Zowel school, buren als andere familieleden bevestigen dat de thuissituatie bij de moeder prima is. De zorgen die er de afgelopen jaren zijn geweest hebben uitsluitend betrekking op de omgangsregeling die is afgedwongen door de vader. Door wat er in het verleden is gebeurd tussen de ouders is het voor de moeder lastig om op een onbelaste wijze invulling te geven aan de opgelegde omgangsregeling. Dat is door alle betrokken hulpverleningsinstanties en de GI onderkend. De moeder heeft echter altijd gehandeld in het belang van [minderjarige] . Zij heeft nooit gesteld dat er geen omgang tussen [minderjarige] en haar vader zou moeten zijn; alleen hoe die omgang vormgegeven moet worden is een punt van discussie geweest.
Vanaf januari 2024 heeft de moeder haar volledige medewerking aan de omgang verleend. De uitgevoerde omgangsregeling was zelfs uitgebreider dan de regeling die door de voorzieningenrechter was opgelegd. De moeder zag dat [minderjarige] het spannend vond, maar de vader deed zijn best en dat stelde de moeder gerust. De moeder had zorgen over hoe [minderjarige] met de omgang omging en heeft naar de GI een zorgvraag uitgesproken. In plaats van hier op in te gaan heeft de GI de (spoed)uithuisplaatsing verzocht.
Door simpelweg te stellen dat de moeder aan zichzelf moet werken en hulp moet zoeken, wordt de situatie zoals die in het verleden is geweest miskend en wordt geen recht gedaan aan de stappen die de moeder in de afgelopen periode heeft gezet. De moeder heeft altijd meegewerkt aan de door de jeugdbeschermer ingezette trajecten. Deze hulp heeft niet het gewenste resultaat gegeven. Dat is niet te wijten aan de moeder, maar is een optelsom van de gehele situatie en wisselwerking tussen de ouders. De zorgen van de moeder tijdens de sinds januari lopende omgangsregeling uit zij naar de vader voorafgaand aan de omgang. Die zorgen worden door hem niet als zodanig opgevat maar de inbreng van de moeder wordt als dwingend ervaren, waardoor er ruzies ontstaan. Het ontbreekt de vader aan enig begrip voor de gevoelens van de moeder.

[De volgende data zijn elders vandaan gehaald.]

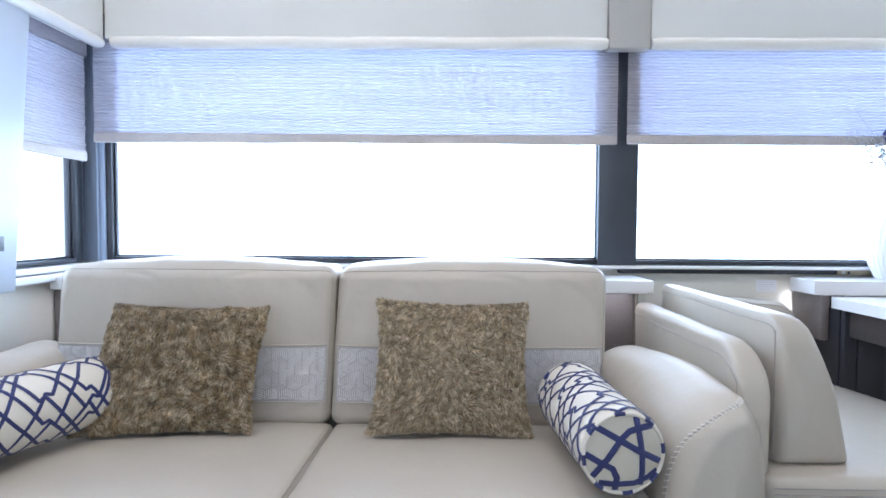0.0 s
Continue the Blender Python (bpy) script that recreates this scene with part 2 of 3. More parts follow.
class Soft:
    """A stuffed block: rounded edges, domed faces. point(p) takes a place on the cube [-1, 1]^3 to its surface."""

    def __init__(self, half, r, dome=(0, 0, 0), wrinkle=0.0, seed=0.0, taper=None, creases=()):
        self.h, self.r, self.dome, self.wrinkle, self.seed, self.taper, self.creases = Vector(half), r, dome, wrinkle, seed, taper, creases

    def point(self, p, lift=0.0):
        h, r = self.h, self.r
        q = Vector([p[i] * h[i] for i in range(3)])
        inner = Vector([max(-(h[i] - r), min(h[i] - r, q[i])) for i in range(3)])
        d = q - inner
        n = d.normalized() if d.length > 1e-9 else Vector((0, 0, 1))
        c = inner + n * (r + lift)
        f = [1 - (c[i] / h[i]) ** 2 for i in range(3)]
        f = [max(0.0, v) for v in f]
        c.x += self.dome[0] * (1 if p[0] > 0 else -1) * f[1] * f[2] * abs(n.x)
        c.y += self.dome[1] * (1 if p[1] > 0 else -1) * f[0] * f[2] * abs(n.y)
        c.z += self.dome[2] * (1 if p[2] > 0 else -1) * f[0] * f[1] * abs(n.z)
        if self.wrinkle:
            c += n * self.wrinkle * noise.noise(Vector((c.x * 5 + self.seed, c.y * 5, c.z * 5 + self.seed * 2)))
            c += n * self.wrinkle * 0.35 * noise.noise(Vector((c.x * 22 + self.seed, c.y * 16, c.z * 9)))
        # soft creases of the hide: place x, z, slope in degrees, length, depth
        for x, z, slope, long_, deep in self.creases:
            a = radians(slope)
            dx, dz = c.x - x, c.z - z
            along, off = dx * math.cos(a) + dz * math.sin(a), -dx * math.sin(a) + dz * math.cos(a)
            off += 0.15 * along * along / long_
            if abs(along) < 2 * long_ and abs(off) < 0.04 and n.y < 0.2:
                c -= n * 1.8 * deep * math.exp(-(along / long_) ** 2) * (math.exp(-(off / 0.007) ** 2) - 0.6 * math.exp(-((off - 0.014) / 0.010) ** 2))
        if self.taper:
            c = self.taper(c)
        return c

    def mesh(self, cuts=14):
        bm = bmesh.new()
        bmesh.ops.create_cube(bm, size=2.0)
        bmesh.ops.subdivide_edges(bm, edges=bm.edges[:], cuts=cuts, use_grid_fill=True)
        # more rings near the rounded edges
        for v in bm.verts:
            q = []
            for i in range(3):
                u = v.co[i]
                e = min(0.9, self.r / self.h[i])
                a = abs(u)
                a = a / 0.6 * (1 - e) if a < 0.6 else (1 - e) + (a - 0.6) / 0.4 * e
                q.append(math.copysign(a, u))
            v.co = self.point(q)
        return bm


def grid_mesh(fn, nu, nv, bm=None, close_u=False):
    bm = bm or bmesh.new()
    vs = [[bm.verts.new(fn(i / nu, j / nv)) for j in range(nv + 1)] for i in range(nu + (0 if close_u else 1))]
    for i in range(nu):
        for j in range(nv):
            a, b = vs[i], vs[(i + 1) % len(vs)]
            bm.faces.new((a[j], b[j], b[j + 1], a[j + 1]))
    return bm


def mesh_from(name, verts, faces, mat, smooth=False):
    me = bpy.data.meshes.new(name)
    me.from_pydata(verts, [], faces)
    me.update()
    if smooth:
        me.polygons.foreach_set("use_smooth", [True] * len(me.polygons))
    me.materials.append(mat)
    return me


# ---- the room shell ----
XW, XE, YS, YN, ZC = -1.30, 2.70, -1.15, 2.06, 2.14    # inner faces
Z0, Z1 = 0.835, 1.66                                      # window openings


def setting(name, bm, mat, label, category, smooth=False):
    return tagged(part(name, bm, mat, None, "", smooth), label, category, "", "structure")


setting("floor", boxes((XW - 0.1, XE + 0.1, YS - 0.1, YN + 0.1, -0.08, 0)), FLOOR, "grey-beige tiled floor of the coach", "floor")
setting("ceiling", boxes((XW - 0.1, XE + 0.1, YS - 0.1, YN + 0.1, ZC, ZC + 0.08)), CEILING, "plain white padded coach ceiling", "ceiling")
setting("wall_north", boxes((XW - 0.1, XE + 0.1, YN, YN + 0.08, 0, Z0), (XW - 0.1, XE + 0.1, YN, YN + 0.08, Z1, ZC),
                            (XW - 0.1, -1.262, YN, YN + 0.08, Z0, Z1), (0.535, 0.645, YN, YN + 0.08, Z0, Z1), (2.6, XE + 0.1, YN, YN + 0.08, Z0, Z1)),
        CREAM, "cream vinyl wall under the long windows", "wall")
setting("wall_west", boxes((XW - 0.08, XW, YS, YN, 0, Z0), (XW - 0.08, XW, YS, YN, Z1, ZC), (XW - 0.08, XW, 1.998, YN, Z0, Z1), (XW - 0.08, XW, YS, 0.57, Z0, Z1)),
        CREAM, "cream vinyl side wall with a window opening", "wall")
setting("wall_east", boxes((XE, XE + 0.08, YS, YN, 0, ZC)), CREAM, "plain cream vinyl end wall", "wall")
# unseen wall; its opening is added to let the south fill lamp in
setting("wall_south", boxes((XW - 0.08, XE + 0.08, YS - 0.08, YS, 0, 0.9), (XW - 0.08, XE + 0.08, YS - 0.08, YS, 1.68, ZC), (XW - 0.08, -1.1, YS - 0.08, YS, 0.9, 1.68),
                            (0.9, XE + 0.08, YS - 0.08, YS, 0.9, 1.68)), CREAM, "plain cream vinyl wall opposite, unseen, with an opening added for the fill lamp", "wall")


def window(name, x0, x1, z0, z1, w_side, w_right, w_bottom, label, turn=None):
    """A fixed window in the plane y = 0 of its own axes, room side at negative y."""
    root = tagged(new(name), label, "window", "", "structure")
    fr = bmesh.new()
    box(fr, x0, x0 + w_side, -0.012, 0.03, z0, z1, 0.004)
    box(fr, x1 - w_right, x1, -0.012, 0.03, z0, z1, 0.004)
    box(fr, x0 + w_side, x1 - w_right, -0.010, 0.03, z0, z0 + w_bottom, 0.003)
    box(fr, x0 + w_side, x1 - w_right, -0.010, 0.03, z1 - 0.03, z1, 0.003)
    part("window_frame", fr, FRAME, root, "black window frame")
    gk = bmesh.new()
    for a, b, c, d in ((x0 + w_side, x0 + w_side + 0.007, z0 + w_bottom, z1 - 0.03), (x1 - w_right - 0.007, x1 - w_right, z0 + w_bottom, z1 - 0.03),
                       (x0 + w_side + 0.007, x1 - w_right - 0.007, z0 + w_bottom, z0 + w_bottom + 0.006)):
        box(gk, a, b, 0.004, 0.022, c, d, 0.002)
    part("gasket", gk, CABINET, root, "black rubber gasket")
    pane = part("pane", boxes((x0 + w_side, x1 - w_right, 0.010, 0.016, z0 + w_bottom, z1 - 0.03)), GLASS, root, "clear window glass", smooth=False)
    pane.visible_shadow = False
    if turn is not None:
        root.matrix_world = turn
    return root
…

Het is opmerkelijk dat de rechtbank de GI meegeeft een onderzoek te doen naar het toekomstperspectief van [minderjarige] , waarbij wordt verzocht de rechtbank te informeren over een thuisplaatsing van [minderjarige] en waar die zal zijn. De rechtbank sluit kennelijk daarbij de mogelijkheid van een plaatsing bij de vader niet uit. Ook de vader is van mening dat een eventuele plaatsing van [minderjarige] bij hem moet worden onderzocht. Nu de vader nog steeds begeleid woont terwijl de moeder al acht jaar een bestendige relatie heeft en er geen zorgen zijn over haar opvoedvaardigheden, is dit standpunt onbegrijpelijk.
[minderjarige] verblijft op dit moment in een gezinshuis in [plaats] . Het heeft lang geduurd voordat de contactmomenten met de moeder na de uithuisplaatsing werden opgestart. De moeder ziet [minderjarige] heel weinig: zij hebben twee uur per week begeleid contact. In de zomerperiode zal er vier weken geen contact zijn omdat de begeleide omgang dan niet gefaciliteerd kan worden.